When I woke up this morning, for one second, I wanted an iMac. The new ones, announced today, have smokin' quad-core chips, gigabyte ATI graphics cards, terabyte internal drives and other equally impressive-sounding jargon. But then I remembered they can't go anywhere. OK, there are some nuts who bring iMacs to coffee shops for the free Wi-Fi, but laptops rule, right?
It's true that 75 to 80 percent of computer sales these days are laptops. But nearly 90 percent of American homes still have a trusty desktop PC, compared to just 50 percent with laptops, says sales-tracking firm NPD. How can that be?
The thing is, most households treat a desktop computer like they treat a big-screen TV, says NPD tech-industry analyst Stephen Baker. It's up for grabs, and everyone shares it.

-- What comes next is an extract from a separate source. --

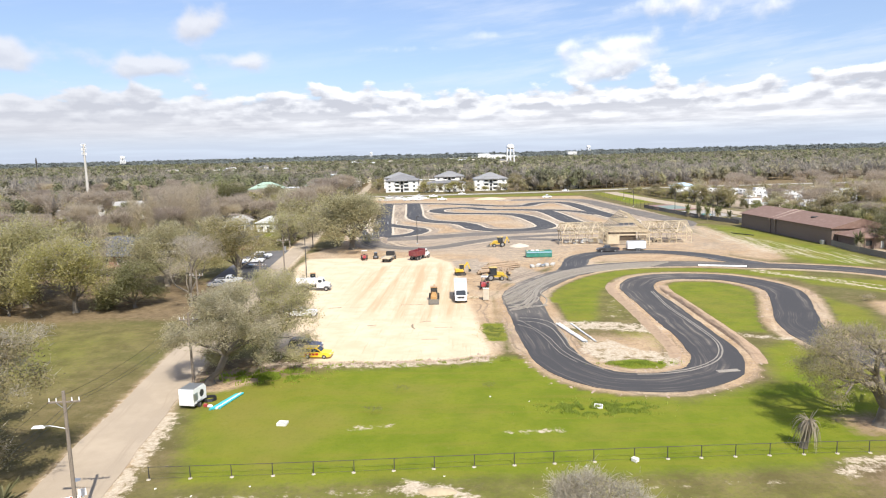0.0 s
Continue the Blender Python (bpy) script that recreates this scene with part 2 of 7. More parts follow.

The desktop is where the family photos are kept, where music lives. It's more comfortable for older buyers who prefer larger screens and full-size keyboards. Parents like being able to keep tabs on the online activities of young kids. And enthusiasts who edit video or play games get more power per dollar in a desktop.

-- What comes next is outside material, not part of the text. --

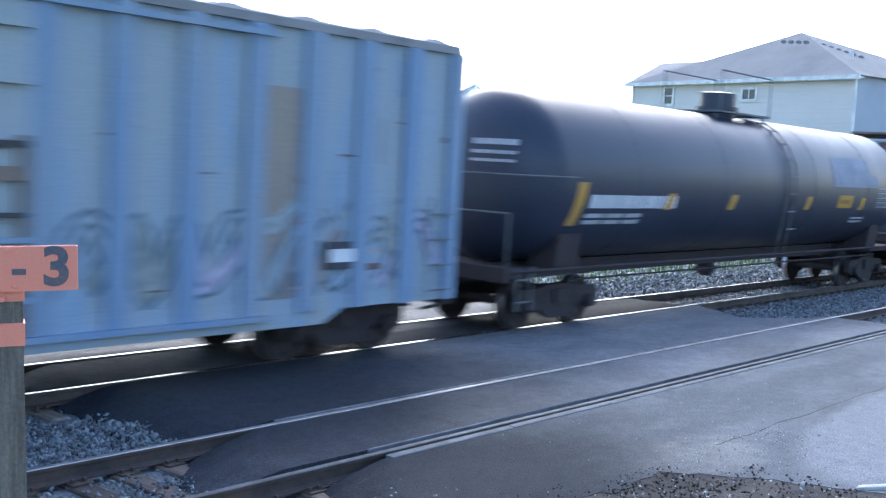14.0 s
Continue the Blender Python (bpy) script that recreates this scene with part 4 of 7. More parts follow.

But like the TV, not everyone wants the same thing. "When people want to split off, there tends to be more than one TV to satisfy them," says Baker. Ditto for laptops. "Homes are much more likely to have multiple laptops than multiple desktops."

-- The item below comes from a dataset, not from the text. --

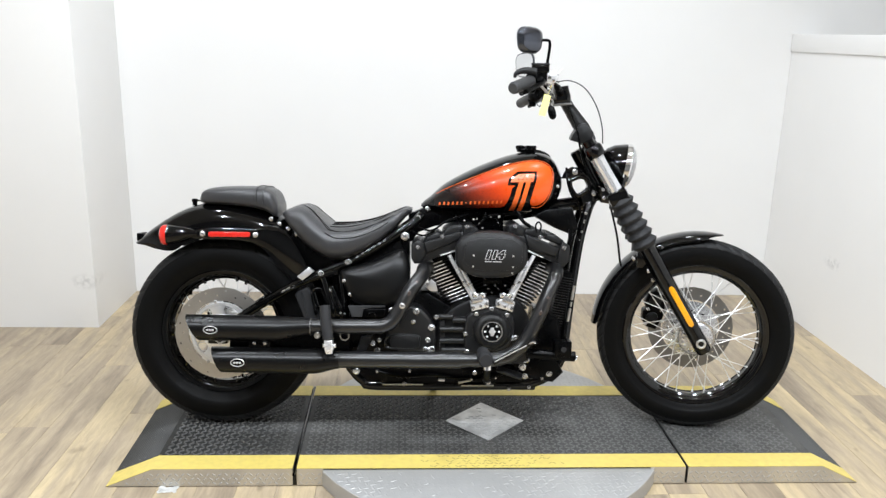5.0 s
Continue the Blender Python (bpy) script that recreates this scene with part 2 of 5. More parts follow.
WALL_LEFT = scuffed_wall("scuffed_wall_paint", (-1.715, 1.06, 0.228), (0.075, 0.2, 0.045))
WALL_RIGHT = scuffed_wall("scuffed_partition_paint", (1.803, 0.934, 0.388), (0.2, 0.09, 0.035))
CEILING = material("ceiling_paint", (0.75, 0.74, 0.72), 0.8, vary=0.04, scale=3)
WOOD = plank_wood()
SUBFLOOR = material("dark_floor_joint", (0.17, 0.13, 0.085), 0.8, vary=0.2)
WORN = material("rubbed_grey_rubber", (0.05, 0.05, 0.05), 0.55, spec=0.3, vary=0.25, scale=9, bump=0.4, bump_scale=130, second=(0.085, 0.085, 0.083))
HATCH = material("scratched_grey_alloy", (0.8, 0.79, 0.77), 0.42, metal=0.5, vary=0.2, scale=24, bump=0.4, bump_scale=90, second=(0.27, 0.265, 0.255))
YELLOW = material("yellow_safety_tape", (0.68, 0.53, 0.12), 0.5, vary=0.1, scale=48, bump=0.25, bump_scale=160, second=(0.47, 0.38, 0.12))
SCUFF = material("dirty_yellow_tape", (0.46, 0.37, 0.11), 0.6, vary=0.3, scale=60)
PLATE = material("diamond_plate_alloy", (0.52, 0.515, 0.505), 0.46, metal=0.5, vary=0.14, scale=5, bump=0.15, bump_scale=120)
FASCIA = material("dull_plate_alloy", (0.64, 0.60, 0.53), 0.36, metal=0.7, vary=0.15, scale=7, bump=0.2, bump_scale=90)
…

Desktops are enjoying a brief sales renaissance, thanks mostly to the rejoiced arrival of Windows 7 after the harsh Vista years. (Msnbc.com is a joint venture of Microsoft and NBC Universal.)
Desktops also helped along by Apple's iMac, which currently accounts for 20 percent of desktop sales. During the back-to-school season, laptop sales go up, while during the holidays, desktops see a bit of an increase.
The fact remains, laptops continue to gain while desktops continue to age, despite these occasional surges. Nearly half of the Windows desktops found in homes are four years old or older. By comparison, only 18 percent of laptops are less than a year old.
In time, the number of desktops actually used in American homes will slip, but that will require tens of millions of desktops to die — and not be replaced. When will desktops die out? Let's just say don't hold your breath. "It takes a long time for an install base to change over," says Baker. "It won't be anytime soon."